Andrew Norton | 13 August 2005

`The Liberals are spending political capital to abolish a near redundant fee'

A quick quiz: Which major political party supports totally deregulated and up-front fees for all university students? Most people would think it is the Liberals.

In fact, it is the Labor Party, currently campaigning strongly against the Federal Government's voluntary student unionism (VSU) legislation, which would eliminate the last remaining compulsory, pay-now fee for Australian students; the union or amenities fee.

It does not sit easily with Labor's claim that the university-set tuition fees introduced last January threaten the affordability of higher education.

The Liberals also are in a state of policy confusion. They are spending a large amount of their political capital to abolish a near-redundant fee.

The overwhelming majority of students in Australian universities now pay for tuition, and more than a third pay full fees.

In principle, universities no longer need the separate union or amenities fee the VSU bill targets. It is a relic of the days when the government paid for tuition, and the students for extra-curricular activities.

Now that students pay for both, it makes sense to charge only one fee for what is, in effect, one bundle of services.

The main practical reason for two fees is that the Senate, then with a minority of government Senators, set a low maximum student contribution amount when it passed Education Minister Brendan Nelson's reform package back in December 2003.

Universities want all the money they can collect from the student contribution amount for their academic purposes. They are reluctant to give up the deregulated union or amenities fee.

Ironically, having supported fee deregulation in 2003, the Government now wants to further regulate fees.

And Labor, having opposed fee deregulation in 2003, should now support it as a way of financing the student services they say are essential.

As this policy cross-dressing suggests, both parties have let their decades-old stances on VSU lead them into a deep intellectual and tactical muddle. Neither party has thought through the implications of near-universal tuition fee charging.

Both policy stances, for and against VSU, wrongly assume that universities are completely government financed and non-market institutions.

There is a far better alternative for both parties, one that ought to produce consensus rather than division.

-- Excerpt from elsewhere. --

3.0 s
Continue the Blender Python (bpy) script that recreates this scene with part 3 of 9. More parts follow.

This alternative is to further deregulate the student contribution amount, which currently ranges from just under $4000 a year to just more than $8000 a year, depending on course. Universities would then fund all their current non-academic services out of the total revenue from students, rather than two separate income streams.

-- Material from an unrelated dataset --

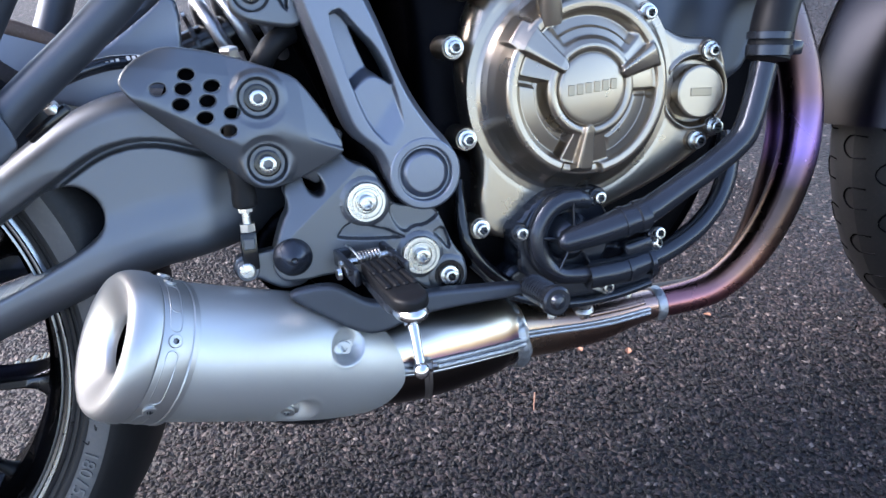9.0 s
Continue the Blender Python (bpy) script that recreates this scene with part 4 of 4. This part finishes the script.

From Labor's point of view, it saves them from the tortured logic required to argue for repealing a tuition fee that does not need to be repaid until the student earns more than $36,000 a year, and against putting an end to a union or amenities fee that has to be paid at the start of each year regardless of income.

From the Liberals' point of view, further price deregulation takes them closer to what they wanted in their original 2003 Nelson reform package, and to the absence of price regulation in their full-fee university student and subsidised private-school fee policies.

It's true that further deregulating fees will not end funding of non-academic services at universities.

But the current VSU Bill won't do that either, since universities will pull more revenue out of teaching to preserve core services previously funded by the union or amenities fee.

Combining the two fees would, by contrast, improve the way universities spend their money. Because of federal government regulation and funding policies, teaching services already have been subject to extensive cost-cutting over the past decade. With a deregulated funding stream, non-academic services have been quarantined from this process. Put the two fees together to produce the one income stream, and watch the funding priorities change.

Fee deregulation won't deliver the knockout blow many current and former Liberal student politicians hope to inflict on their old campus enemies. It won't guarantee, as Nelson suggested the VSU Bill would, that no single mother studying nursing will ever cross-subsidise canoeing or mountaineering.

But it will have two worth-having advertised benefits of the VSU Bill, ending up-front fees and creating more accountability for university spending, without the costs - to campus life, to Coalition unity, to policy coherence and to electoral support in regional seats.

Andrew Norton is a research fellow with The Centre for Independent Studies.